◆ Recorded data:
....
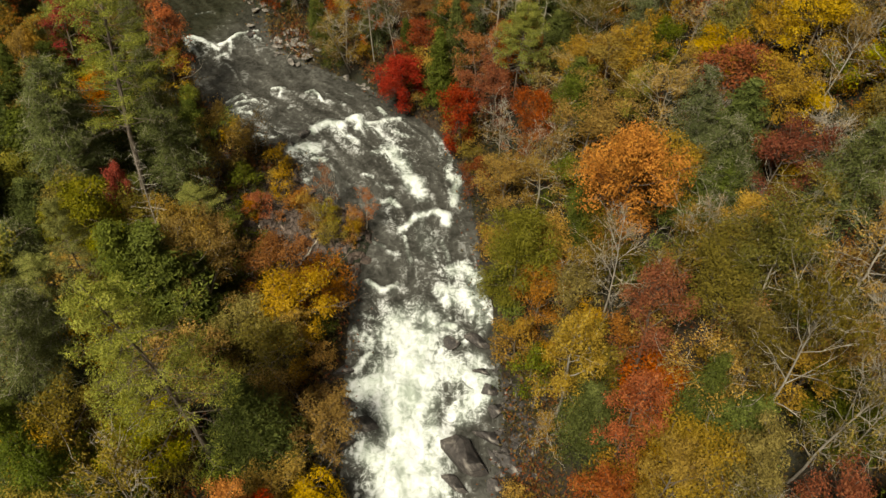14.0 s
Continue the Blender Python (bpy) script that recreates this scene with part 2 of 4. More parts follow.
# from clear water through pale green, air-filled water to thick foam
white = ramp(tree, total.outputs[0], [(0.28, (0, 0, 0)), (0.48, (0.20, 0.20, 0.20)), (0.64, (0.68, 0.68, 0.68)), (0.86, (1, 1, 1))])
half = add(tree, "ShaderNodeMath", [(lift.outputs[0], 0)], operation="MULTIPLY")
half.inputs[1].default_value = 0.5
# base tones carry sky reflection below the weir and tree shade in the pool
pool = ramp(tree, half.outputs[0], [(0.36, (0.010, 0.011, 0.006)), (0.66, (0.042, 0.042, 0.027))])
sky_grey = ramp(tree, half.outputs[0], [(0.38, (0.026, 0.025, 0.021)), (0.50, (0.054, 0.052, 0.045)), (0.64, (0.105, 0.102, 0.09))])
sky_sheen = add(tree, "ShaderNodeAttribute")
sky_sheen.attribute_name = "sky_sheen"
aerated = ramp(tree, foam.outputs["Fac"], [(0.18, (0, 0, 0)), (0.8, (0.75, 0.75, 0.75))])
deep = blend(tree, aerated, blend(tree, sky_sheen.outputs["Fac"], pool, sky_grey), (0.15, 0.165, 0.14))
froth = ramp(tree, half.outputs[0], [(0.38, (0.30, 0.335, 0.285)), (0.47, (0.46, 0.49, 0.45)), (0.56, (0.60, 0.62, 0.60)), (0.66, (0.68, 0.69, 0.69))])
tree.links.new(blend(tree, white, deep, froth), shader.inputs["Base Color"])
gloss = ramp(tree, total.outputs[0], [(0.2, (0.12, 0.12, 0.12)), (0.7, (0.85, 0.85, 0.85))])
tree.links.new(gloss, shader.inputs["Roughness"])
shader.inputs["IOR"].default_value = 1.33
shader.inputs["Specular IOR Level"].default_value = 0.4
bump(tree, shader, lift.outputs[0], 0.6, 0.2)

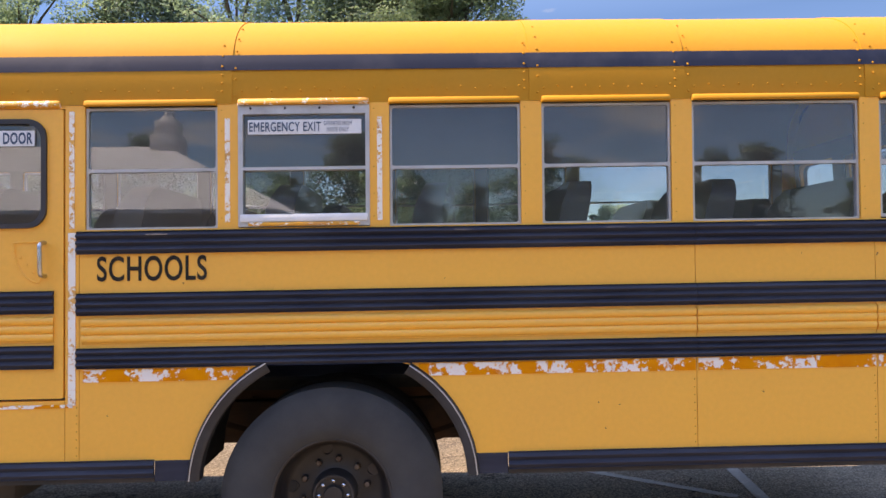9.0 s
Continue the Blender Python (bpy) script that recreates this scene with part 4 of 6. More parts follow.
....
All the records above need to be given again word for word. Skip the pictures.

14.0 s
Continue the Blender Python (bpy) script that recreates this scene with part 2 of 4. More parts follow.
# from clear water through pale green, air-filled water to thick foam
white = ramp(tree, total.outputs[0], [(0.28, (0, 0, 0)), (0.48, (0.20, 0.20, 0.20)), (0.64, (0.68, 0.68, 0.68)), (0.86, (1, 1, 1))])
half = add(tree, "ShaderNodeMath", [(lift.outputs[0], 0)], operation="MULTIPLY")
half.inputs[1].default_value = 0.5
# base tones carry sky reflection below the weir and tree shade in the pool
pool = ramp(tree, half.outputs[0], [(0.36, (0.010, 0.011, 0.006)), (0.66, (0.042, 0.042, 0.027))])
sky_grey = ramp(tree, half.outputs[0], [(0.38, (0.026, 0.025, 0.021)), (0.50, (0.054, 0.052, 0.045)), (0.64, (0.105, 0.102, 0.09))])
sky_sheen = add(tree, "ShaderNodeAttribute")
sky_sheen.attribute_name = "sky_sheen"
aerated = ramp(tree, foam.outputs["Fac"], [(0.18, (0, 0, 0)), (0.8, (0.75, 0.75, 0.75))])
deep = blend(tree, aerated, blend(tree, sky_sheen.outputs["Fac"], pool, sky_grey), (0.15, 0.165, 0.14))
froth = ramp(tree, half.outputs[0], [(0.38, (0.30, 0.335, 0.285)), (0.47, (0.46, 0.49, 0.45)), (0.56, (0.60, 0.62, 0.60)), (0.66, (0.68, 0.69, 0.69))])
tree.links.new(blend(tree, white, deep, froth), shader.inputs["Base Color"])
gloss = ramp(tree, total.outputs[0], [(0.2, (0.12, 0.12, 0.12)), (0.7, (0.85, 0.85, 0.85))])
tree.links.new(gloss, shader.inputs["Roughness"])
shader.inputs["IOR"].default_value = 1.33
shader.inputs["Specular IOR Level"].default_value = 0.4
bump(tree, shader, lift.outputs[0], 0.6, 0.2)

9.0 s
Continue the Blender Python (bpy) script that recreates this scene with part 4 of 6. More parts follow.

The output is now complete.